* begin Given information *

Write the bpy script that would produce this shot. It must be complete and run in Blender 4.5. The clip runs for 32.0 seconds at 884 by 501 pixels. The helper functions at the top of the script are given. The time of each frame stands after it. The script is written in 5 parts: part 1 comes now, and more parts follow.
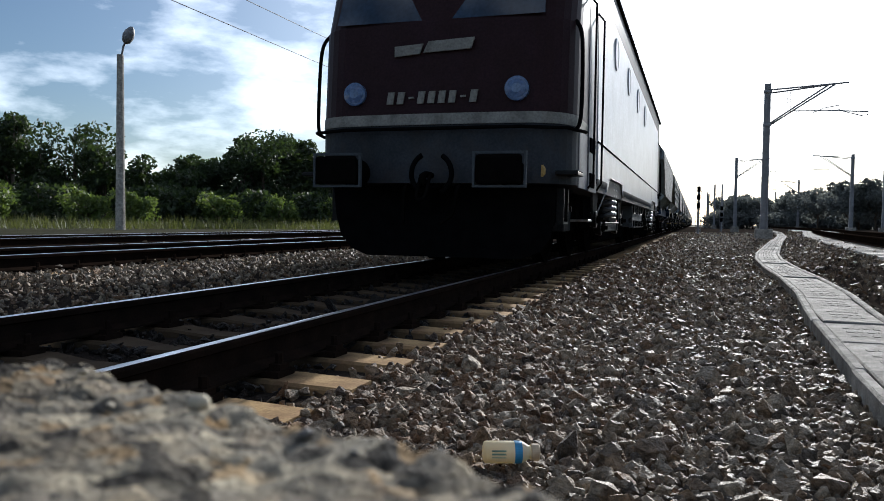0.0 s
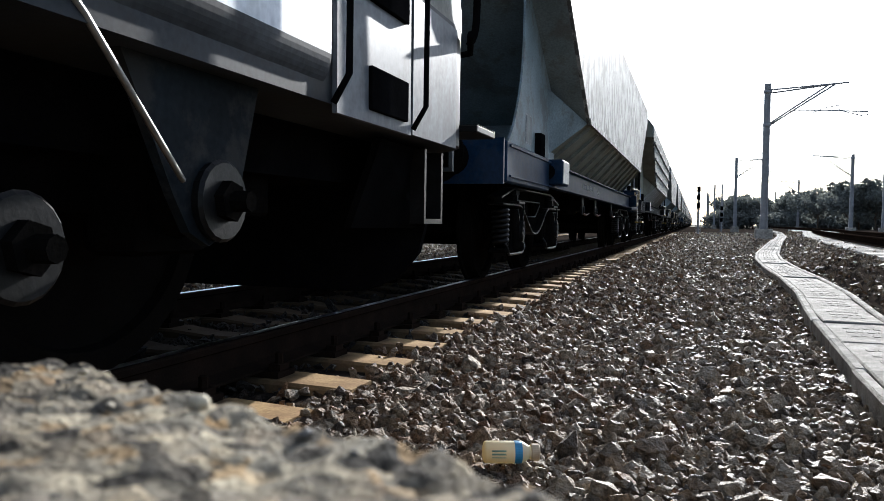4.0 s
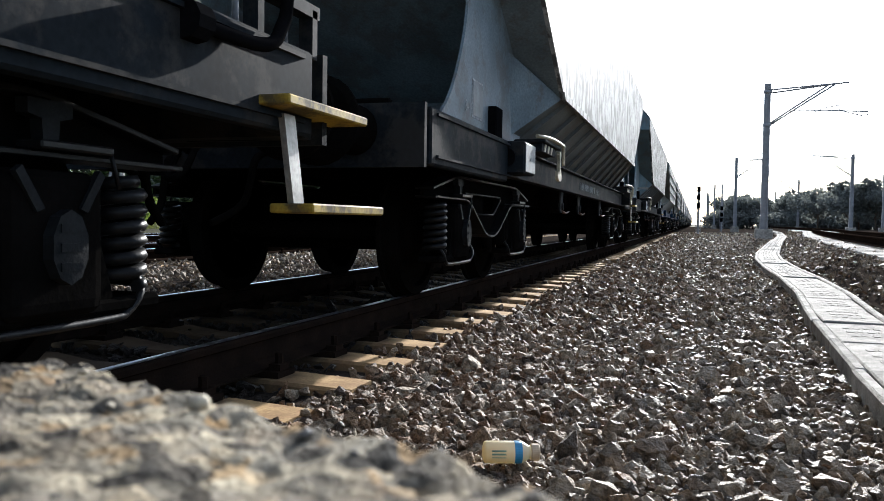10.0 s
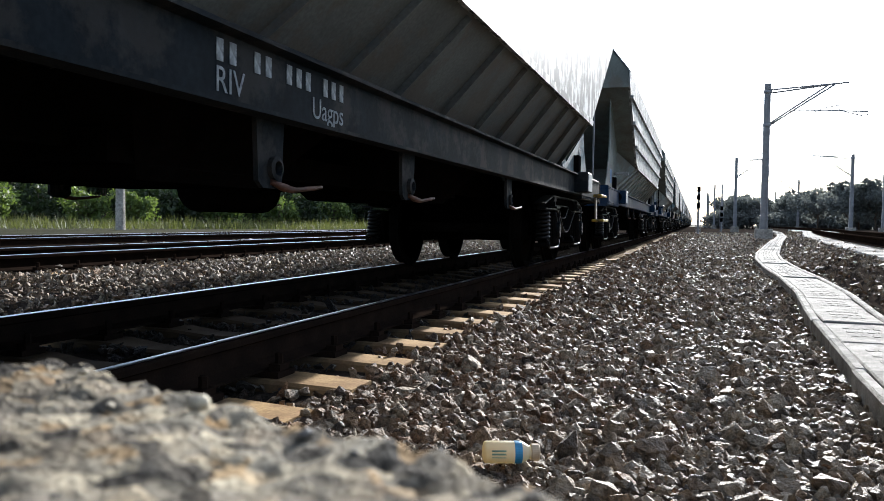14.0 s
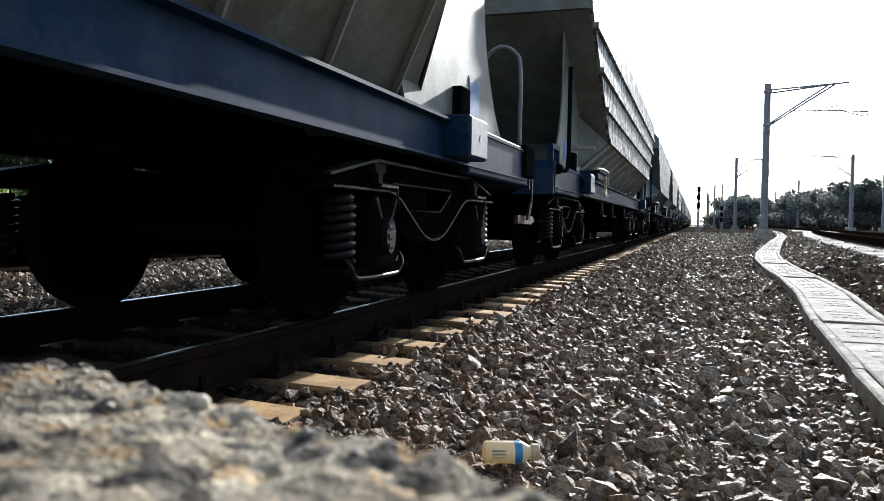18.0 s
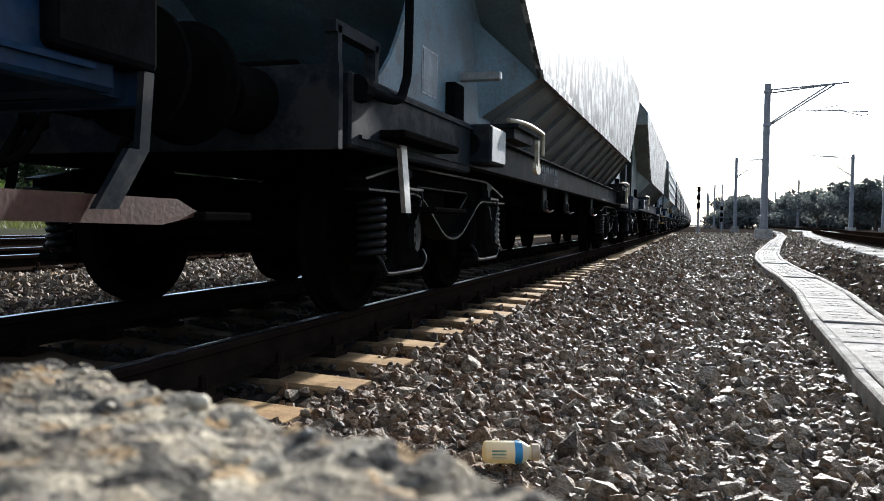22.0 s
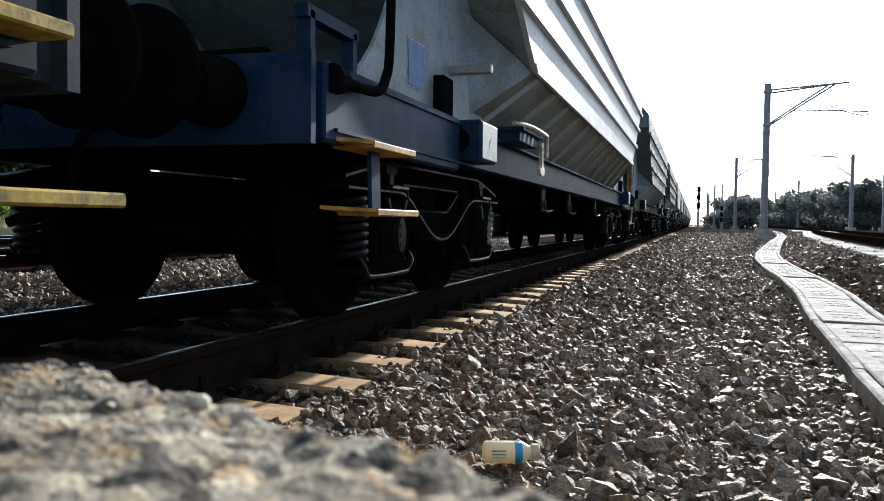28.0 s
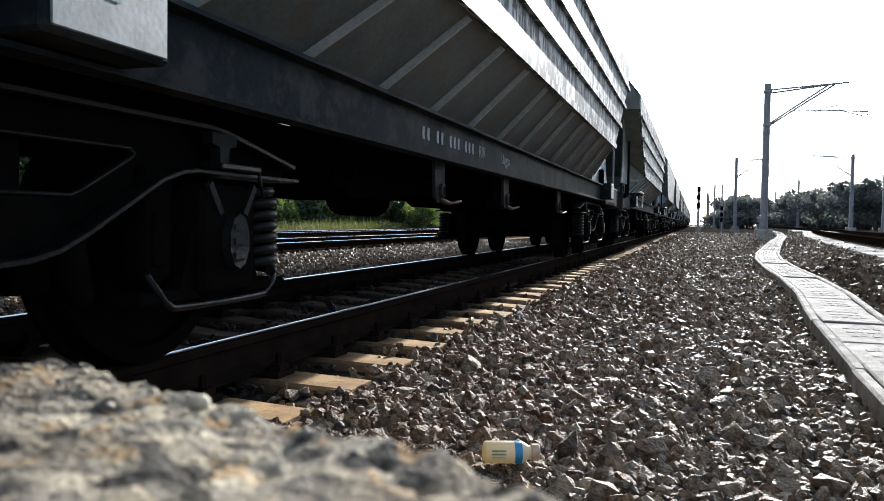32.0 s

* end Given information *

§ **Job**: Write out the listing above again, exactly, but with no pictures in the copy.

§ **Complete response**:
Write the bpy script that would produce this shot. It must be complete and run in Blender 4.5. The clip runs for 32.0 seconds at 884 by 501 pixels. The helper functions at the top of the script are given. The time of each frame stands after it. The script is written in 5 parts: part 1 comes now, and more parts follow.
0.0 s
4.0 s
10.0 s
14.0 s
18.0 s
22.0 s
28.0 s
32.0 s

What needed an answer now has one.